Granular Matrix: A New Approach for Granular Structure Reduction and Redundancy Evaluation

AbstractGranular structure is a mathematical expression of knowledge in granular computing and a direct determinant of the data processing efficiency. To improve the efficiency of data processing, many scholars have studied the reduction of granular structure. The attribute reduction and the granular reduction are two types of reduction on different layers of a granular structure, with the latter being both an essential step for granular structure reduction and the foundation of the attribute reduction. Yet compared with the attribute reduction, the granular reduction has received less attention from scholars. Therefore, a fuzzy granular reduction theory and a granular matrix based on the fuzzy $\beta$-coverings is proposed in this article. The insufficiency of the existing granular reduction theory for fuzzy $\beta$-coverings is pointed out, and proper sufficient and necessary conditions for two fuzzy $\beta$-coverings generating the same upper and lower approximations are also given in this article. In addition, to reduce and evaluate a fuzzy $\beta$-covering, a novel reduction algorithm based on a granular matrix is proposed for the first time.
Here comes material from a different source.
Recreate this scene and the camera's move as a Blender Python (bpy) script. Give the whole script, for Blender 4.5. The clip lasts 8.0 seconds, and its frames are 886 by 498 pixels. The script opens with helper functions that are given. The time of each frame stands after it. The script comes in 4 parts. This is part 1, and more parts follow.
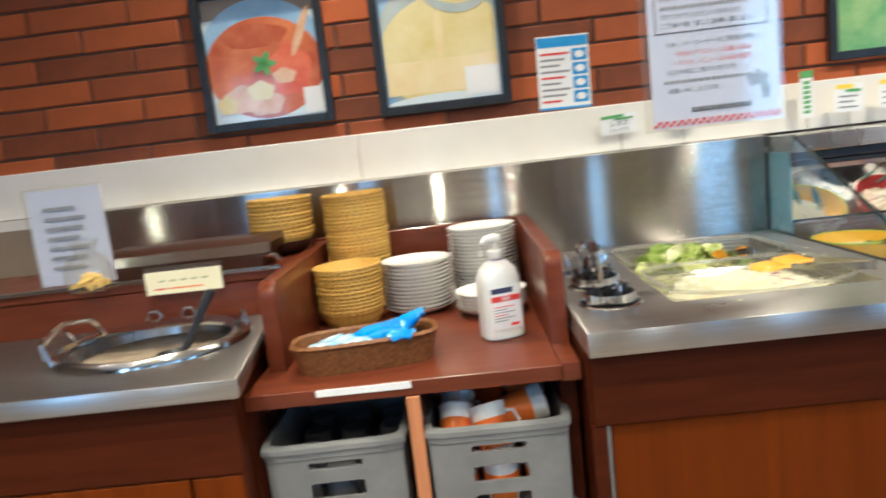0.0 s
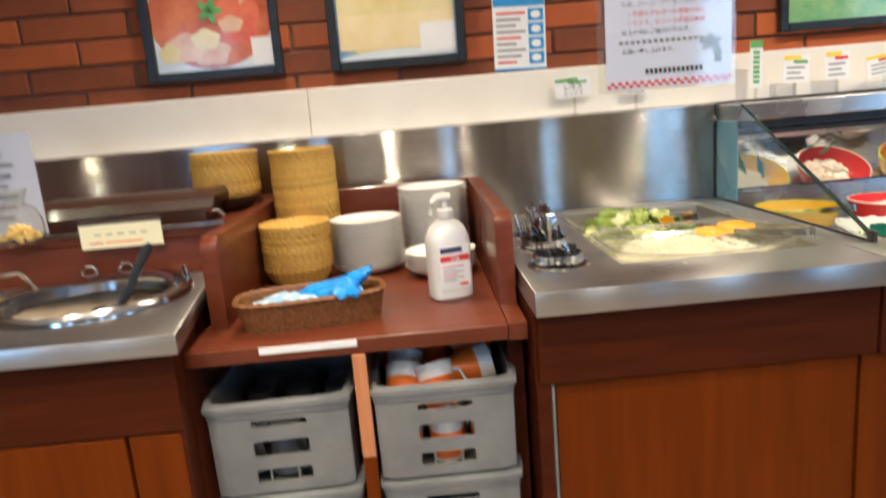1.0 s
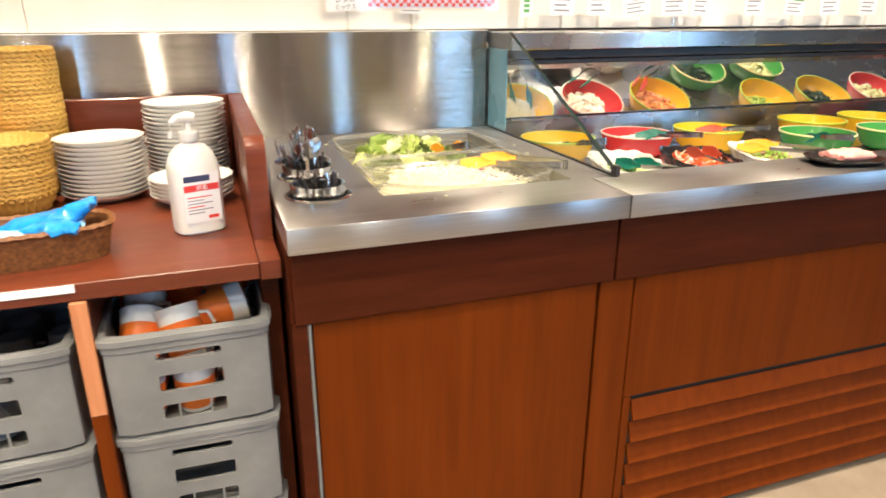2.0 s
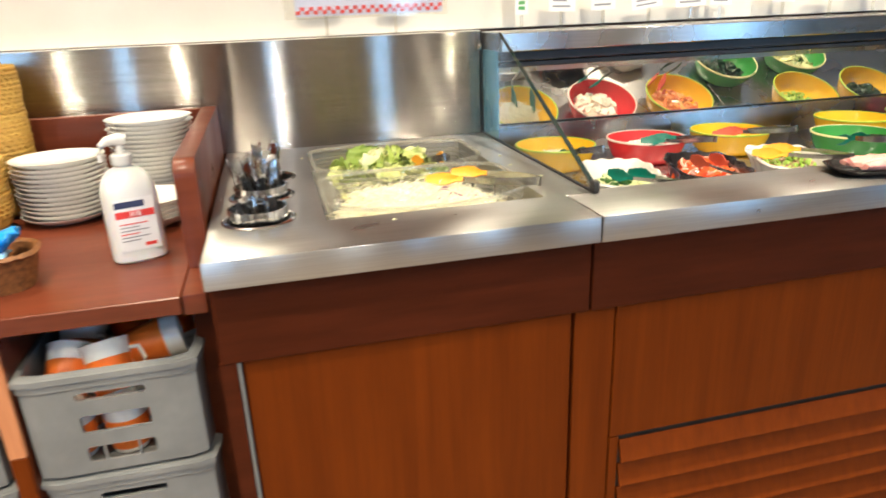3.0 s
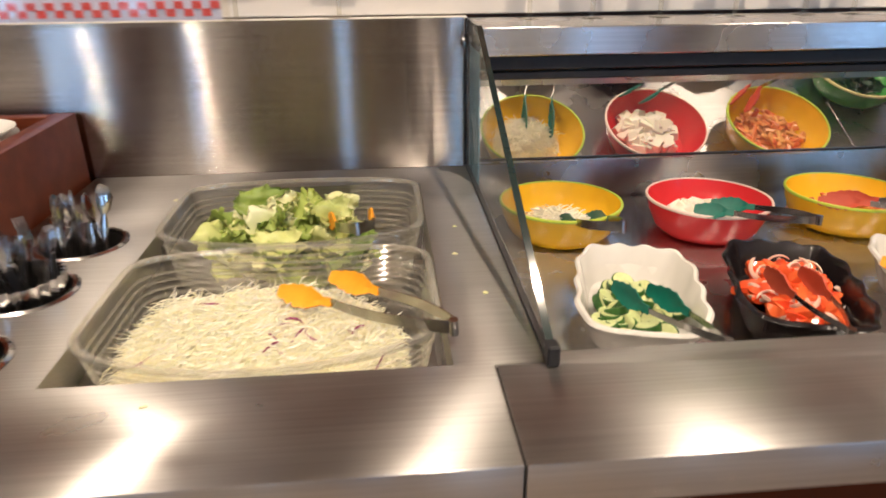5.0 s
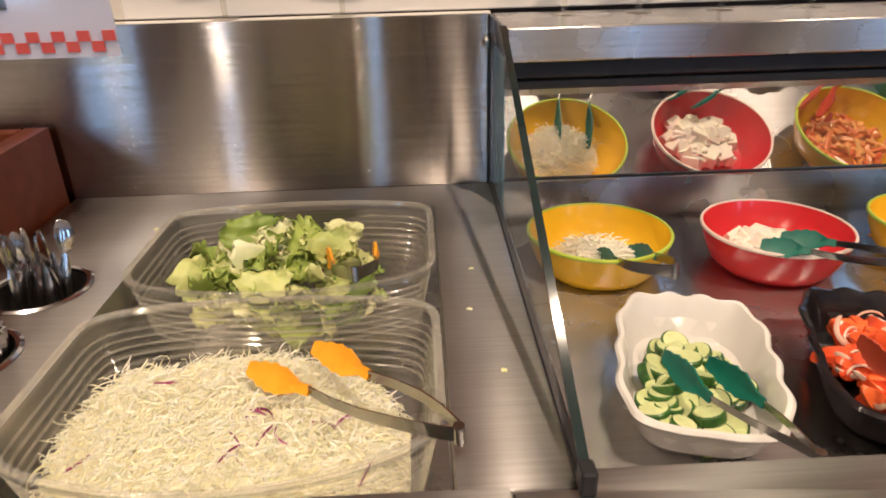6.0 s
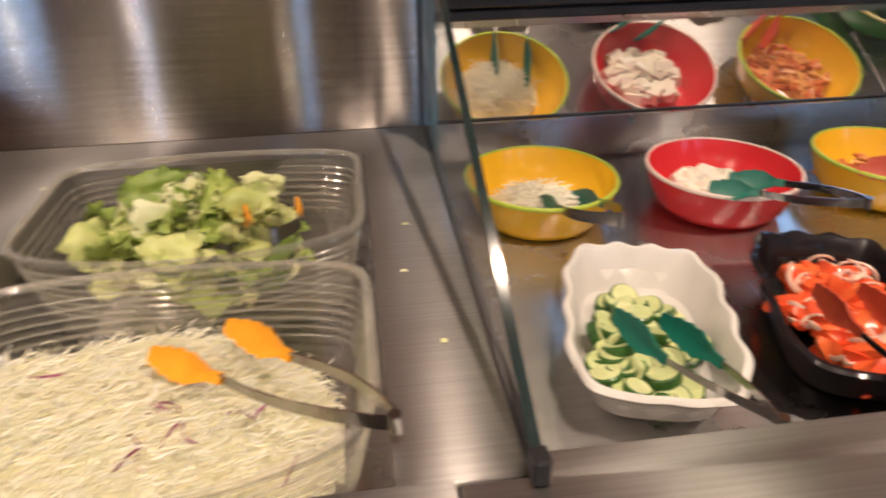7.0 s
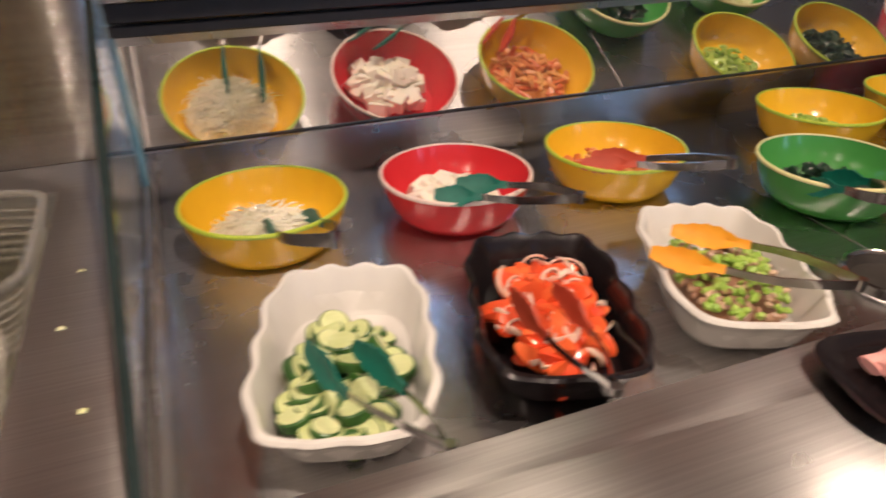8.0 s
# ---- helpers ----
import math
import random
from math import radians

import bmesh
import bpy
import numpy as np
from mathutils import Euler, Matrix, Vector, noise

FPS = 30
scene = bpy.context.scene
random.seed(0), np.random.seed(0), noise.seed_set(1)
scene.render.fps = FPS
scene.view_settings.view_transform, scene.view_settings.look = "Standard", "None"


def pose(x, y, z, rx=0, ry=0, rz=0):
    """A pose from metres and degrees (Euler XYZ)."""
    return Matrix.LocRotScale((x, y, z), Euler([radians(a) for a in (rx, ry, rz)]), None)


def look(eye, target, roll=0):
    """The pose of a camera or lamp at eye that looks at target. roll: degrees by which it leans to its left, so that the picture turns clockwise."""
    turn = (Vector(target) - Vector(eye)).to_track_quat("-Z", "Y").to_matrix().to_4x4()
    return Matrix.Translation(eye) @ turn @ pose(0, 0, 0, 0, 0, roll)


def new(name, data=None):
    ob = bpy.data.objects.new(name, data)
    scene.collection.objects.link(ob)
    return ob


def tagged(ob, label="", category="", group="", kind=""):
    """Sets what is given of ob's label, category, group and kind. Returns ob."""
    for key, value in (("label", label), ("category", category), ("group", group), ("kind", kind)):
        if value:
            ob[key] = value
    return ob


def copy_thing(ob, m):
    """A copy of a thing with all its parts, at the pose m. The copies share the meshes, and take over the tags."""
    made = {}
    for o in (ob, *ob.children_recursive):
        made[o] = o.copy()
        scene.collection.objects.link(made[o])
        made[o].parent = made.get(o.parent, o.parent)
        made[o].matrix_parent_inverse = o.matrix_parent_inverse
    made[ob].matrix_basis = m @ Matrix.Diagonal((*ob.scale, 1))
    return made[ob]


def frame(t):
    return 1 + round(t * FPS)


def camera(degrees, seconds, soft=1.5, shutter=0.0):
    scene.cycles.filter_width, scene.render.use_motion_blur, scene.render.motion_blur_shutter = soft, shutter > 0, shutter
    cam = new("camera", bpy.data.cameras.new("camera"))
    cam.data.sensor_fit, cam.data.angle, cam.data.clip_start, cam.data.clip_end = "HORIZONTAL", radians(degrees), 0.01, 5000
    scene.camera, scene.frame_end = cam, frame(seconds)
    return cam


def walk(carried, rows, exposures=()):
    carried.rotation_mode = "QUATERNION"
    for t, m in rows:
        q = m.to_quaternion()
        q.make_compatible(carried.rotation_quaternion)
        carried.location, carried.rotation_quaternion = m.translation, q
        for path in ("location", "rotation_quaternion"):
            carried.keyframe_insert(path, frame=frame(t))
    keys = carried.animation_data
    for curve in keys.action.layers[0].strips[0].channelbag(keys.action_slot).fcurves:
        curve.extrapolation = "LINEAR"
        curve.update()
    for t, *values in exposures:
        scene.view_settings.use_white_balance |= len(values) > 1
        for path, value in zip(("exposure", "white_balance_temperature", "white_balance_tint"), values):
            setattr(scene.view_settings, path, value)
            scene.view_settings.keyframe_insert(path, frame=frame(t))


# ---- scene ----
cam = camera(66.9, 8.0, 1.7, 0.6)
PATH = [
    (0, (-0.191, -1.133, 1.198), (-0.263, 0.843, 0.898), -6.6),
    (0.2, (-0.191, -1.127, 1.192), (-0.160, 0.853, 0.914), -6.8),
    (0.5, (-0.19, -1.119, 1.185), (-0.116, 0.861, 0.917), -6.8),
    (1, (-0.185, -1.117, 1.177), (-0.128, 0.84, 0.767), -4.8),
    (1.5, (-0.173, -1.079, 1.18), (0.143, 0.797, 0.562), -1.6),
    (2, (-0.099, -1.04, 1.179), (0.523, 0.738, 0.508), -0.0),
    (2.2, (-0.068, -1.032, 1.176), (0.497, 0.767, 0.511), -0.6),
    (3.3, (0.202, -0.914, 1.194), (0.64, 0.912, 0.504), -2.2),
    (3.5, (0.237, -0.854, 1.195), (0.71, 0.958, 0.493), -1.5),
    (4, (0.308, -0.66, 1.234), (0.865, 1.161, 0.621), -2.2),
    (4.2, (0.337, -0.605, 1.225), (0.907, 1.207, 0.597), -2.5),
    (4.5, (0.409, -0.528, 1.226), (0.799, 1.292, 0.495), -1.3),
    (4.7, (0.475, -0.483, 1.227), (0.705, 1.35, 0.458), -0.9),
    (5.8, (0.583, -0.263, 1.234), (0.675, 1.543, 0.378), -0.7),
    (6, (0.583, -0.238, 1.241), (0.635, 1.568, 0.382), -1.6),
    (6.5, (0.571, -0.203, 1.238), (0.645, 1.551, 0.281), -0.8),
    (7, (0.594, -0.162, 1.223), (0.819, 1.541, 0.2), -0.8),
    (7.5, (0.652, -0.143, 1.214), (1.182, 1.501, 0.207), 0.8),
    (8, (0.769, -0.146, 1.205), (1.402, 1.469, 0.209), -0.1),
]
walk(cam, [(t, look(eye, target, roll)) for t, eye, target, roll in PATH],
     [(0, 0.42, 5300, -3), (0.5, 0.33, 5400, -1), (1, 0.35, 5700, 2), (1.5, 0.43, 6050, 6), (2, 0.88, 5900, 3), (3.5, 0.53, 5400, -4), (4, 0.30, 5000, -8), (4.5, 0.14, 5500, 3), (6, -0.13, 6150, 14), (8, -0.25, 6000, 18)])

# ---- light ----
world = bpy.data.worlds.new("world")
scene.world = world
world.use_nodes = True
world.node_tree.nodes["Background"].inputs["Color"].default_value = (0.75, 0.85, 1.0, 1)
world.node_tree.nodes["Background"].inputs["Strength"].default_value = 0.3
scene.view_settings.exposure = 0.0


def area_lamp(name, m, sx, sy, watts, colour, shape="RECTANGLE", spread=180):
    data = bpy.data.lights.new(name, "AREA")
    data.shape, data.size, data.size_y = shape, sx, sy
    data.energy, data.color, data.spread = watts, colour, radians(spread)
    ob = new(name, data)
    ob.matrix_basis = m
    return ob


WARM = (1.0, 0.78, 0.55)
DOWNLIGHTS = [(-2.3, -1.25, 15), (-1.0, -1.25, 15), (-0.33, -0.75, 16), (-0.46, 0.62, 11), (1.07, -0.12, 17), (2.1, -0.2, 18), (0.2, -2.0, 20), (-1.6, -2.6, 20), (1.65, -2.6, 20)]
for lx, ly, watts in DOWNLIGHTS:
    area_lamp("downlight_lamp", pose(lx, ly, 2.555), 0.065, 0.065, watts, WARM, "DISK", 132)
for lx, lw in ((-2.3, 0.55), (-1.22, 0.16), (0.18, 0.12), (1.3, 0.17), (2.6, 0.4), (5.2, 0.9)):
    area_lamp("window_light", pose(lx, -4.59, 1.5, 90), lw, 1.3, 16 * lw, (0.42, 0.66, 1.0))


# ---- materials ----
def ramp(nt, fac, stops):
    r = nt.nodes.new("ShaderNodeValToRGB")
    r.color_ramp.elements[0].position, r.color_ramp.elements[0].color = stops[0][0], (*stops[0][1], 1)
    r.color_ramp.elements[1].position, r.color_ramp.elements[1].color = stops[-1][0], (*stops[-1][1], 1)
    for p, c in stops[1:-1]:
        r.color_ramp.elements.new(p).color = (*c, 1)
    nt.links.new(fac, r.inputs[0])
    return r.outputs[0]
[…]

Also, since fuzzy covering reduction is NP-hard, a heuristic greedy algorithm is designed to obtain a reduct. Numerical experiments show that the redundancy rates of neighborhood granule sets induced by some big-scale data sets exceed 99$\%$, which indicates that the existing neighborhood granulation methods need to be urgently improved. Based on this, concise granular structures and much more efficient feature selection algorithms can be proposed in the future.